I’m an alcoholic, so I believe in a higher power. I think the wonderful thing about being free in this world is that you can choose the higher power. I’m spiritual, and yeah, I believe. I think it’s a wonderful option, shall we say, which makes it sound rather business like. I go to church with my wife, who is an avid churchgoer. I go occasionally. I’ve never met a nasty churchgoer. I think it’s a great idea. Heaven is a wonderful idea and I hope it happens to all of us. I think it’s such a nice concept that you can to a place to celebrate life as is. I’m a believer, man.

When you were younger you lived in Jamaica, which is famous for its bass sound. Did any of that influence you by osmosis?
No, not at all! Jamaica was like a wonderful adventure playground for a kid. I was six through ten there. It was a great place for a kid. I didn’t really get the culture then. It was very dangerous at that time, politically. It was changing a lot with the government. There were a lot of protests. It was a pretty hairy time to be in Jamaica.

That’s why my mother brought us back to England. Maybe if I stayed there for a few more years, I would have been dreadlocked and backing Ziggy Marley. But actually, I was introduced to reggae by [Joy Division vocalist]Ian Curtis. Ian was a huge reggae fan. It was always Ian who was giving me these Augustus Pablo records. Ian’s favorite track was “Turn the Heater On” by Keith Hudson. He loved reggae music and the reason he got melodica and started using them on Joy Division tracks was because he saw all the reggae guys doing it. Then, it sort of became our “gimmick” in Joy Division and New Order, using the melodica.

Low-Life was on Qwest, which was Quincy Jones’ label. Did you ever get to meet him?
Yeah, we met Quincy many times. I must say was that one of the greatest compliments that I was ever paid was by Quincy. When he signed us, and when we went to meet him when we were on the Qwest label, which was basically people that he just liked, Bernard and I said to him, “Well, we guess you’ll be remixing the LP.” And he went, “Why would I do that?” We said, “Why, you are Quincy Jones, the world’s greatest record producer!” He said, “You’ve done a great job with this record. I’m not going to change it.” Bernard and I floated out of the office. He knew how we operated and was happy to go along with it. He was happy to not put the singles on the albums. He was happy to not look at it as a commercial thing -- because it was commercial suicide -- and do it for the sake of the art. Do you know that I still get a Christmas and birthday card from him every year? He’s a lovely guy.

When you worked on “The Perfect Kiss,” you stayed up for 43 hours straight to finish it. What is it like around hour 41 or 42? Are you just completely out of your mind?
I was completely delirious. What happened was Mike Johnson and I were engineering it. The others would come in and I think they slept three times. The others would come in and say do this, do that, turn this up, which was what most musicians do. But, I stayed there the whole time. The insane part was then, after it was done, I got in the car and drove to Manchester and them lot slept all the way home in the car!
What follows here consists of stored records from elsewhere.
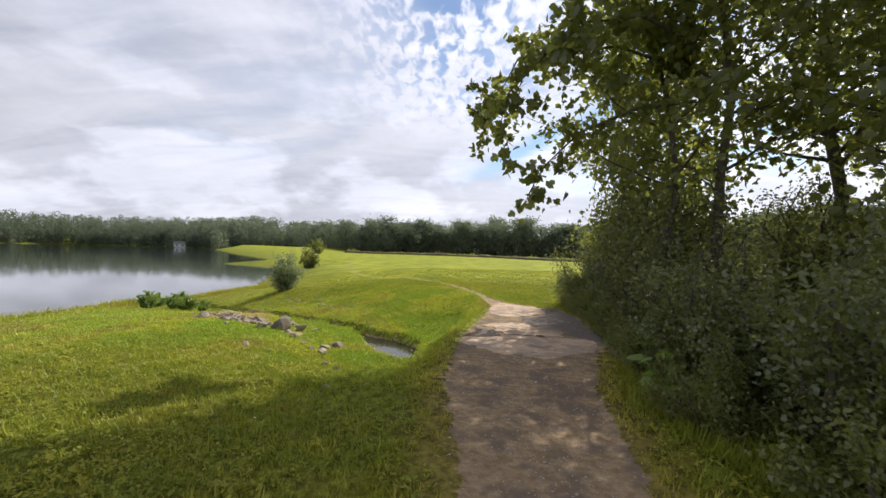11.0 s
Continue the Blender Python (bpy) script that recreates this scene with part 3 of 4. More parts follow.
def burdock(seed, x, y, n=10):
    """A low plant with a few very large leaves on stalks."""
    r = np.random.default_rng(seed)
    base = named(new("broad_leaf_plant"), "broad_leaf_plant", "low plant with large heart-shaped green leaves by the path", "plant")
    base.location = (x, y, gz(x, y))
    rim = [(0, 0), (0.28, -0.06), (0.46, 0.12), (0.46, 0.40), (0.30, 0.72), (0, 1.0), (-0.30, 0.72), (-0.46, 0.40), (-0.46, 0.12), (-0.28, -0.06)]
    for k in range(n):
        w, out, h, s = k * 2.4, r.uniform(0.06, 0.24), r.uniform(0.16, 0.46), r.uniform(0.09, 0.15)
        tip = Vector((out * math.cos(w), out * math.sin(w), h))
        v, f = [], []
        tube(v, f, [Vector((0, 0, -0.02)), tip * 0.5 + Vector((0, 0, 0.04)), tip], [0.008, 0.006, 0.004], 5)
        part("stalk", mesh_from("stalk", v, f, M_WEED, True), base)
        m = Matrix.Translation(tip) @ Euler((r.uniform(-0.5, 0.1), r.uniform(-0.3, 0.3), w - math.pi / 2)).to_matrix().to_4x4()
        lv = [m @ Vector((p * s, q * s, -0.25 * s * (abs(p) ** 1.5 + 0.6 * q * q))) for p, q in rim] + [m @ Vector((0, 0.35 * s, 0.02 * s))]
        part("leaf", mesh_from("leaf", lv, [(i, (i + 1) % 10, 10) for i in range(10)], M_WEED, True), base)


burdock(27, 1.98, 0.72, 14)
burdock(28, 2.15, 1.25, 7)

# the thicket under and before the trees
s1 = named(shrub(21, 2.7, 1.6, 17000, 0.046, M_LEAF_DARK, LEAF_POINT, 18), "thicket_shrub", "dense dark-green thicket shrub under the trees", "shrub", "thicket shrubs")
stand(s1, 3.45, 3.2, 0, 1.2)
s2 = named(shrub(22, 2.1, 1.8, 16000, 0.043, M_LEAF_DARK, LEAF_POINT, 18, 0.3), "thicket_shrub", "dense dark-green thicket shrub under the trees", "shrub", "thicket shrubs")
stand(s2, 2.75, 0.9, 0, 0.9)
s3 = named(shrub(23, 1.25, 1.2, 6500, 0.042, M_LEAF, LEAF_POINT, 16, 0.2), "bramble_bush", "low bramble bush with mixed green leaves", "bush", "bramble bushes")
stand(s3, 2.45, 1.9, 0, 0.75)
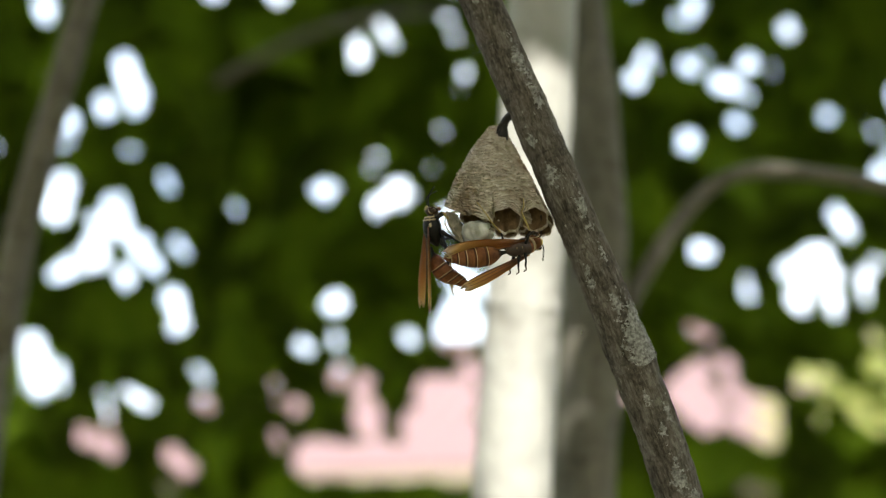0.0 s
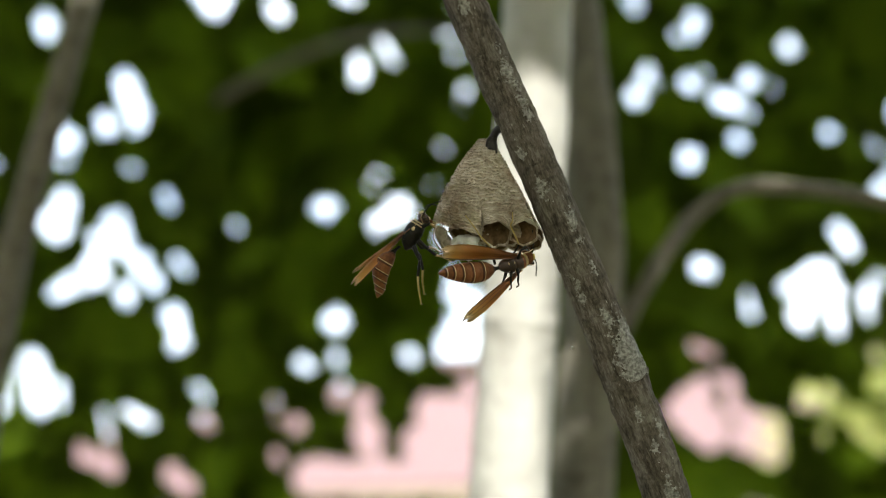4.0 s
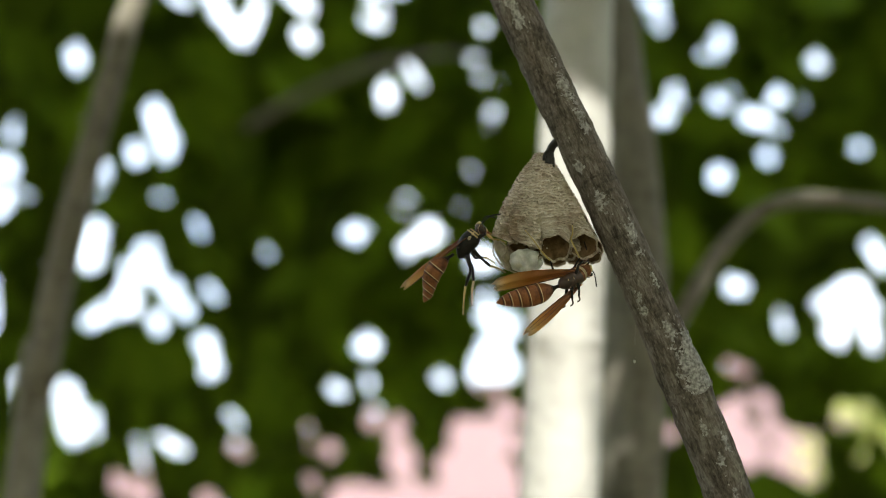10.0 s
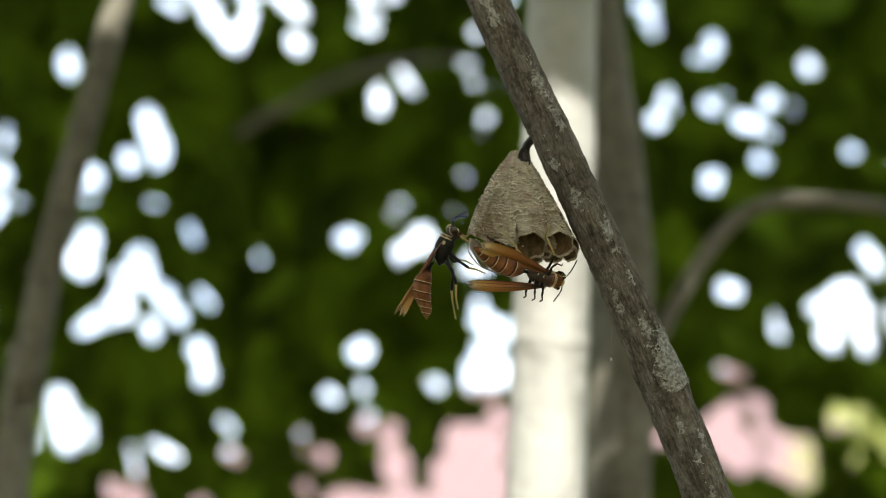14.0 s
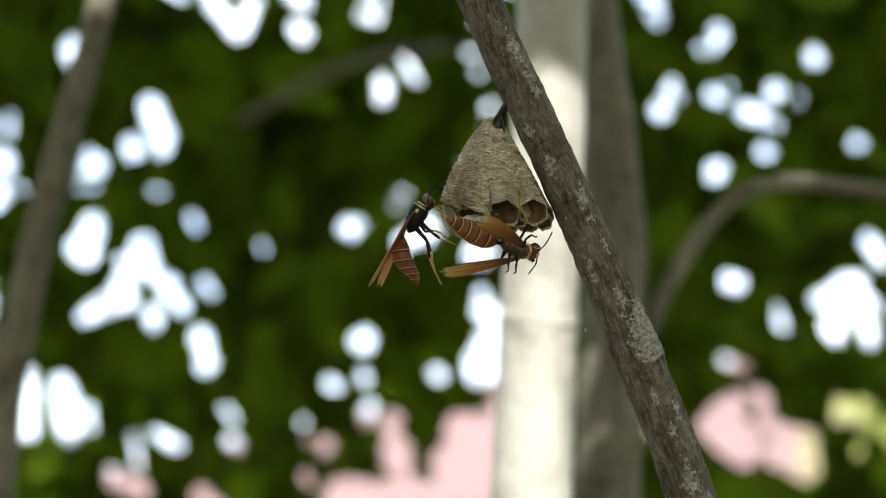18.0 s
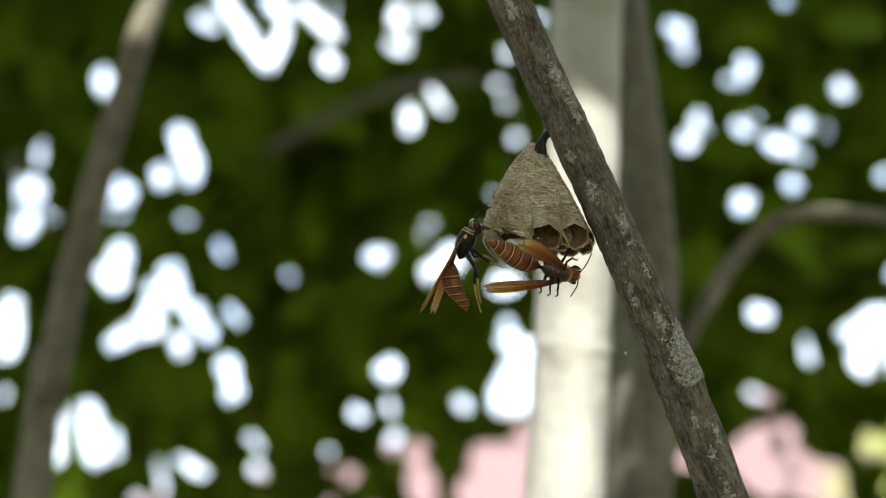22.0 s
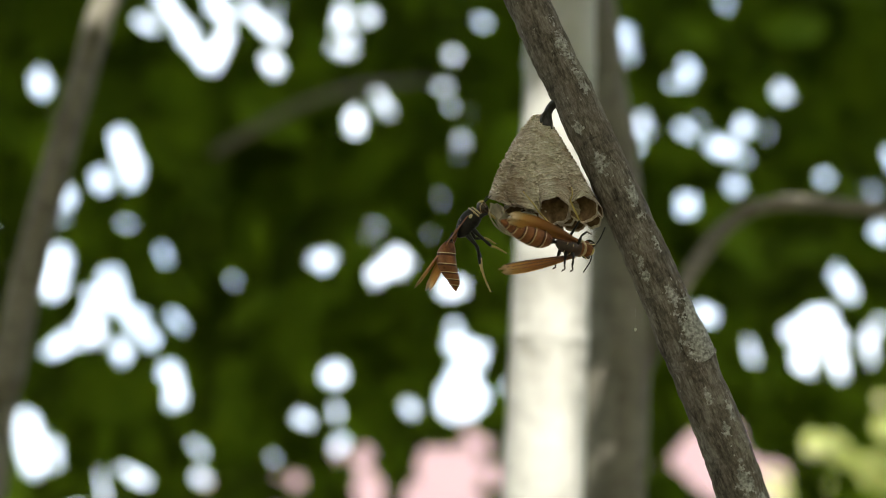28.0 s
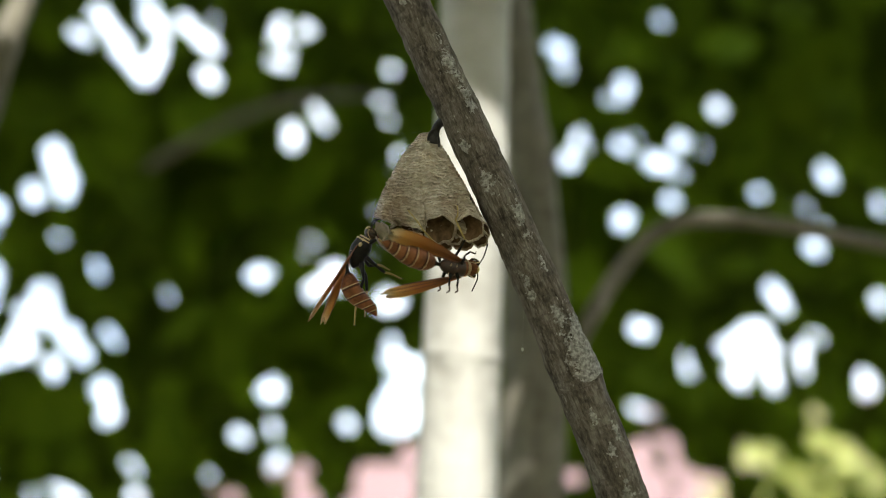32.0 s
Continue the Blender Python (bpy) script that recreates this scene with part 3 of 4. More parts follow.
# ---- wasps ----
GASTER_R = ((0.0, 0.26), (0.09, 0.30), (0.13, 0.50), (0.17, 0.98), (0.23, 1.42), (0.32, 1.74), (0.45, 1.86), (0.58, 1.80), (0.72, 1.48), (0.86, 0.96), (0.96, 0.36), (1.0, 0.06))
GASTER_CUTS = (0.12, 0.34, 0.51, 0.65, 0.77, 0.88, 1.0)


def gaster_ring(u, length, sink, extra=0.0):
    r = float(np.interp(u, [a for a, b in GASTER_R], [b for a, b in GASTER_R])) * 0.001 + extra
    arch = sink * 0.9
    c = Vector((-length * (u - 0.12 * sink / 0.0016 * u ** 3), 0, arch * math.sin(math.pi * min(1, u * 1.25)) - sink * u ** 2.2))
    return c, r


def gaster_piece(u0, u1, length, sink, extra0=0.0, extra1=0.0, n=7, sides=20):
    verts, faces = [], []
    for i in range(n + 1):
        u = u0 + (u1 - u0) * i / n
        c, r = gaster_ring(u, length, sink, extra0 + (extra1 - extra0) * i / n)
        for k in range(sides):
            a = 2 * math.pi * k / sides
            verts.append(c + Vector((0, r * math.cos(a), r * 0.96 * math.sin(a))))
    for i in range(n):
        for k in range(sides):
            a, b = i * sides + k, i * sides + (k + 1) % sides
            faces.append((a, a + sides, b + sides, b))
    faces.append(tuple(range(sides)))
    faces.append(tuple(n * sides + k for k in reversed(range(sides))))
    return verts, faces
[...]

Well, that’s admirable… and dangerous!
Well, I was younger and I was ”invulnerable.” When you’re that young you think that you’re invulnerable.

You recently did a book review of Bernard Sumner’s book. Was that an attack, a defensive of yourself, or just some fun punk rock mischievousness?
It was a defense of myself. I think that Bernard in my opinion has manufactured his whole book to take the New Order name in 2011. I think he’s doing a desperate job to convince the fans that I’m such a bastard that I deserve to be treated like that. I don’t think that there are many people in the world that would like to be treated like that.

I think he’s doing a terrible, despicable job that he did in his book. This is my opinion, don’t forget. One thing that I was very proud of in my two books is that I never lied.

I wonder if it sort of backfired. I loved Keith Richards’ book, but every time he said something bad about Mick Jagger, it just made him look petty.
Well, you see, the thing is, with Bernard's book, he makes it seem like he never fell out or fought with Rob. Bur, he fought constantly with Rob, and Tony Wilson and Stephen and Gillian. He was very critical over the year about Stephen and Gillian. But now he needs them, so he’s shifted all the focus onto me and made me bloody Charles Manson! I was reading it and I was, “Barney!” I don’t understand it. The sad thing is that the guy is an ultra-talented musician that has created two genres that have lasted the test of time. Joy Division is 40 years and New Order we’re up to 34 years, and he never mentioned how he did the music, or his drive behind the music. He just seemed completely misguided. I just though that this was terrible. I don’t think that he’s done himself any favors and I think that’s the saddest thing of all.

It would be a shame to let these live performances disappear. Do you have any live albums of any of these shows planned?
It’s not something that I usually think about these days. The expense for a group as small as we are outweighs the amount you could sell. I was approached by the group that throws unique events. We’re playing all six albums in Los Angeles and again in England. They approached us to see of we could record all six albums. So, we’re going to record the albums in England so the answer is yes! It’s weird because when I hear the previous live album, the Melbourne one, we had only done Joy Division seven times. We were very young as a group. When I listen to it now, it seems different. It has a wonderful energy. I was very scared at that point, but eventually I relaxed. I admit that Bernard’s shoes are easier to fill than Ian. I tried to do Ian justice.